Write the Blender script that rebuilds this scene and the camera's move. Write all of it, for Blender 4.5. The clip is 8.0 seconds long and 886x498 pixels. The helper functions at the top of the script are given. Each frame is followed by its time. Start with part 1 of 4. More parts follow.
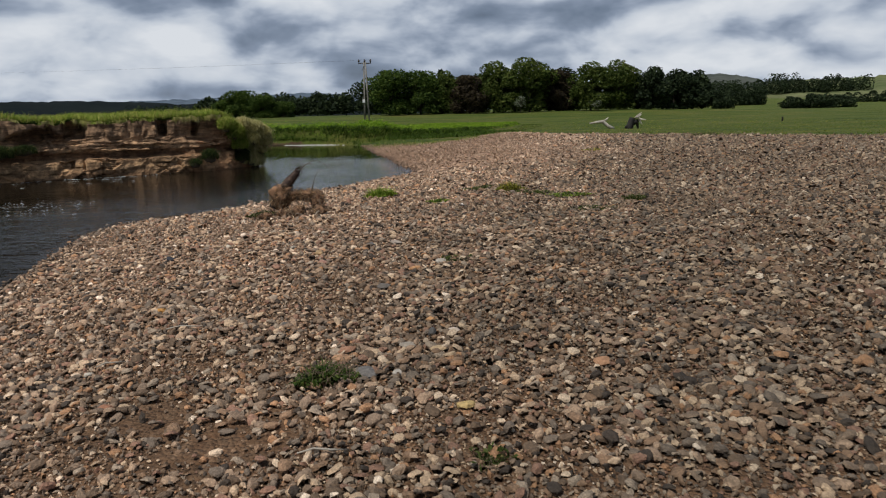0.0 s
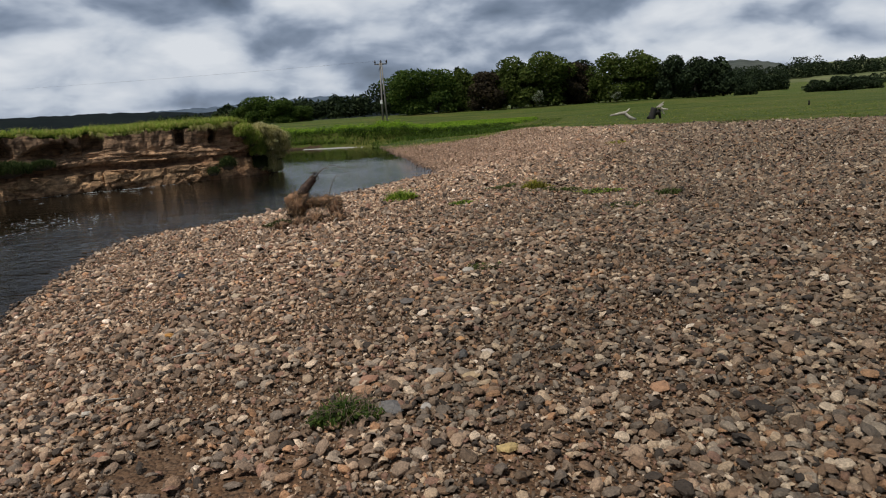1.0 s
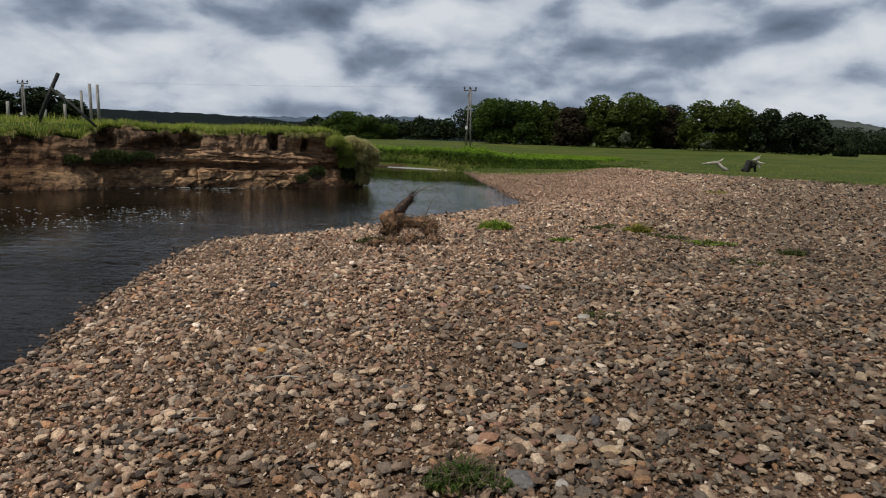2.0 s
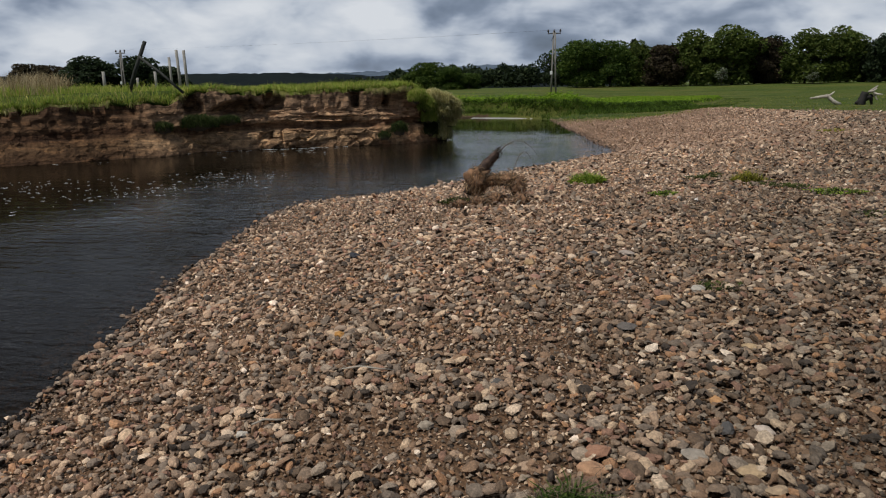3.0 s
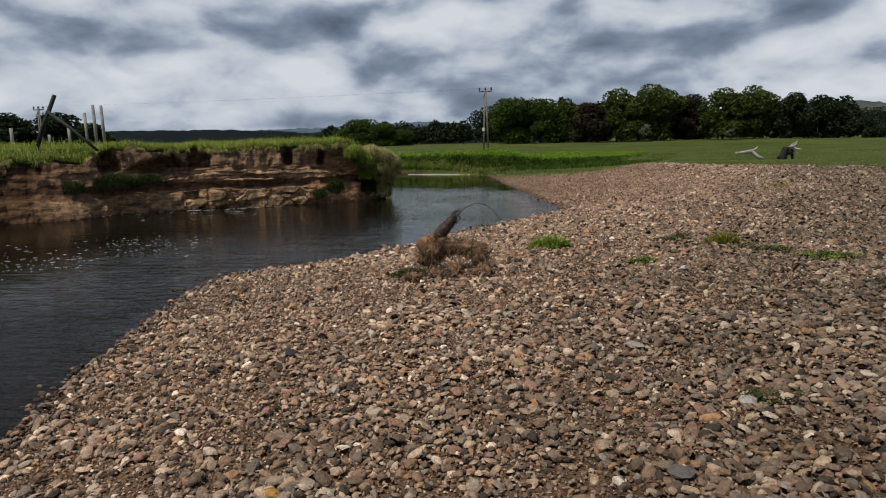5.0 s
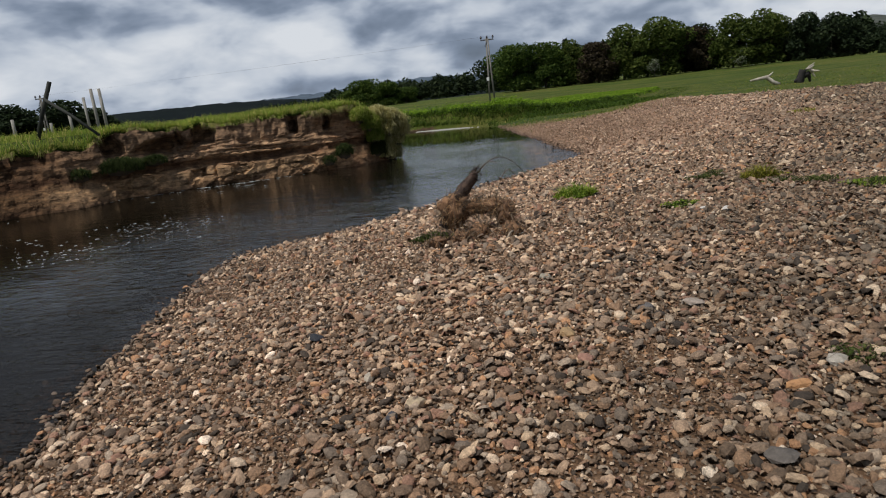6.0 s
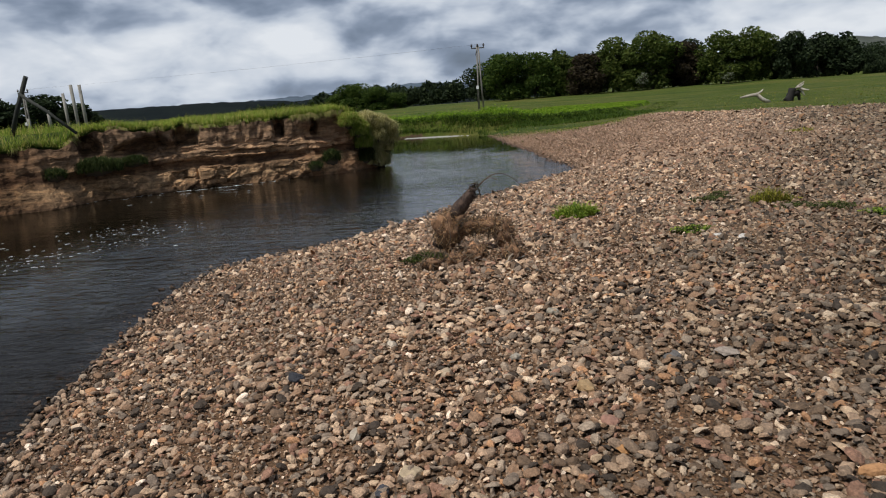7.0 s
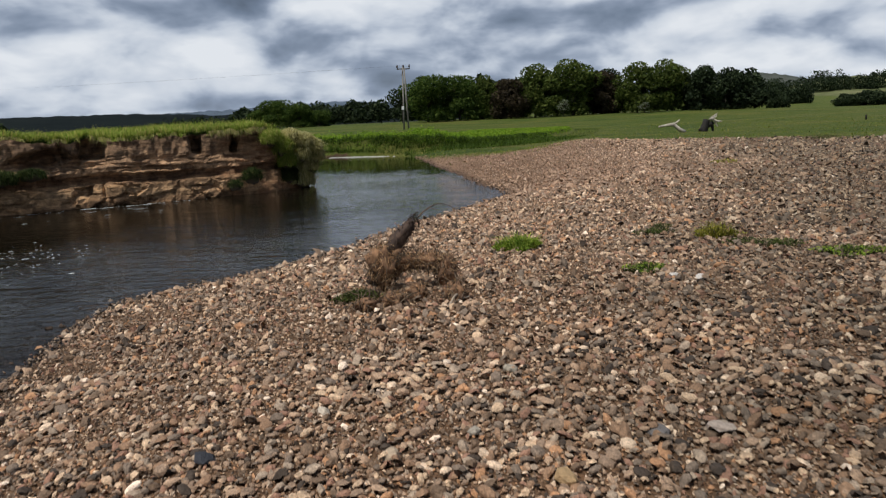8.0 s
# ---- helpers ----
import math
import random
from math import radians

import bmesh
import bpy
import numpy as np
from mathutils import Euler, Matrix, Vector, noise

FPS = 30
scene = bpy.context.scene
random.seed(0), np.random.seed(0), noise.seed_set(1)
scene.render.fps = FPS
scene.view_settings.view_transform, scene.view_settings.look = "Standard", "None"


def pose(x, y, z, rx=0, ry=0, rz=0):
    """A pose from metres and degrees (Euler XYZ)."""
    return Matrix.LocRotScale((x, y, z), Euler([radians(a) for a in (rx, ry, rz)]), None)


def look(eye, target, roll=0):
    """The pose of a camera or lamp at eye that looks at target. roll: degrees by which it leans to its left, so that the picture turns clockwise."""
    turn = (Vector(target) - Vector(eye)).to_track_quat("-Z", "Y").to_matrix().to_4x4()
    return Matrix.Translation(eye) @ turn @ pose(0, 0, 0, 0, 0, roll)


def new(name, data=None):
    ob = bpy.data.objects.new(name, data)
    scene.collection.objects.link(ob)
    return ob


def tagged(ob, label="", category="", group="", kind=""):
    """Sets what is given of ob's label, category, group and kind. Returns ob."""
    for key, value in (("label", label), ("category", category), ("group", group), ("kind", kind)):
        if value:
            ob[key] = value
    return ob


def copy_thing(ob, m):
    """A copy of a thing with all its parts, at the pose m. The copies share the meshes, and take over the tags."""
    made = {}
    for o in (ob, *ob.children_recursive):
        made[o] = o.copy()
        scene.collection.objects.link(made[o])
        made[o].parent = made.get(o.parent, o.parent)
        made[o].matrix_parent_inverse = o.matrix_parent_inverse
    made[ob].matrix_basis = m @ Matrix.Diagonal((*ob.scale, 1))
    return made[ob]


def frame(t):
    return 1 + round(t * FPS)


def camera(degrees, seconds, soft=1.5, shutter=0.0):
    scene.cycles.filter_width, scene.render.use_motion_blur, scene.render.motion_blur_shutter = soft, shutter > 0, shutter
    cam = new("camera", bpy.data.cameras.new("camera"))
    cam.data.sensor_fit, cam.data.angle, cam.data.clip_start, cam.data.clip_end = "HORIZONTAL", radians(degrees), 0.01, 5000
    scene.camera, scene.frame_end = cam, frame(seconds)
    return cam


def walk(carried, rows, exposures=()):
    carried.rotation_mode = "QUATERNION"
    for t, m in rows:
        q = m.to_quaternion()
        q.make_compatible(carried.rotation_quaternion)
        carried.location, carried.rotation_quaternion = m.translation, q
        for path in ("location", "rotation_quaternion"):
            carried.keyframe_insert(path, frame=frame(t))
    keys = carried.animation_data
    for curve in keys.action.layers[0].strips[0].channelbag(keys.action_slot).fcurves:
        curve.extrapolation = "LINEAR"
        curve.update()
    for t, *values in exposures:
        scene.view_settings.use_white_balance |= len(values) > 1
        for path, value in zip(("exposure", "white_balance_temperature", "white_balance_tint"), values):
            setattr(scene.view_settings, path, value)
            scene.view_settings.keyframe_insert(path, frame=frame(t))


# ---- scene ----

**Problem statement**
Reproduce the listing exactly. Leave its pictures out.

**Written reply**
Write the Blender script that rebuilds this scene and the camera's move. Write all of it, for Blender 4.5. The clip is 8.0 seconds long and 886x498 pixels. The helper functions at the top of the script are given. Each frame is followed by its time. Start with part 1 of 4. More parts follow.
0.0 s
1.0 s
2.0 s
3.0 s
5.0 s
6.0 s
7.0 s
8.0 s
# ---- helpers ----
import math
import random
from math import radians

import bmesh
import bpy
import numpy as np
from mathutils import Euler, Matrix, Vector, noise

FPS = 30
scene = bpy.context.scene
random.seed(0), np.random.seed(0), noise.seed_set(1)
scene.render.fps = FPS
scene.view_settings.view_transform, scene.view_settings.look = "Standard", "None"


def pose(x, y, z, rx=0, ry=0, rz=0):
    """A pose from metres and degrees (Euler XYZ)."""
    return Matrix.LocRotScale((x, y, z), Euler([radians(a) for a in (rx, ry, rz)]), None)


def look(eye, target, roll=0):
    """The pose of a camera or lamp at eye that looks at target. roll: degrees by which it leans to its left, so that the picture turns clockwise."""
    turn = (Vector(target) - Vector(eye)).to_track_quat("-Z", "Y").to_matrix().to_4x4()
    return Matrix.Translation(eye) @ turn @ pose(0, 0, 0, 0, 0, roll)


def new(name, data=None):
    ob = bpy.data.objects.new(name, data)
    scene.collection.objects.link(ob)
    return ob


def tagged(ob, label="", category="", group="", kind=""):
    """Sets what is given of ob's label, category, group and kind. Returns ob."""
    for key, value in (("label", label), ("category", category), ("group", group), ("kind", kind)):
        if value:
            ob[key] = value
    return ob


def copy_thing(ob, m):
    """A copy of a thing with all its parts, at the pose m. The copies share the meshes, and take over the tags."""
    made = {}
    for o in (ob, *ob.children_recursive):
        made[o] = o.copy()
        scene.collection.objects.link(made[o])
        made[o].parent = made.get(o.parent, o.parent)
        made[o].matrix_parent_inverse = o.matrix_parent_inverse
    made[ob].matrix_basis = m @ Matrix.Diagonal((*ob.scale, 1))
    return made[ob]


def frame(t):
    return 1 + round(t * FPS)


def camera(degrees, seconds, soft=1.5, shutter=0.0):
    scene.cycles.filter_width, scene.render.use_motion_blur, scene.render.motion_blur_shutter = soft, shutter > 0, shutter
    cam = new("camera", bpy.data.cameras.new("camera"))
    cam.data.sensor_fit, cam.data.angle, cam.data.clip_start, cam.data.clip_end = "HORIZONTAL", radians(degrees), 0.01, 5000
    scene.camera, scene.frame_end = cam, frame(seconds)
    return cam


def walk(carried, rows, exposures=()):
    carried.rotation_mode = "QUATERNION"
    for t, m in rows:
        q = m.to_quaternion()
        q.make_compatible(carried.rotation_quaternion)
        carried.location, carried.rotation_quaternion = m.translation, q
        for path in ("location", "rotation_quaternion"):
            carried.keyframe_insert(path, frame=frame(t))
    keys = carried.animation_data
    for curve in keys.action.layers[0].strips[0].channelbag(keys.action_slot).fcurves:
        curve.extrapolation = "LINEAR"
        curve.update()
    for t, *values in exposures:
        scene.view_settings.use_white_balance |= len(values) > 1
        for path, value in zip(("exposure", "white_balance_temperature", "white_balance_tint"), values):
            setattr(scene.view_settings, path, value)
            scene.view_settings.keyframe_insert(path, frame=frame(t))


# ---- scene ----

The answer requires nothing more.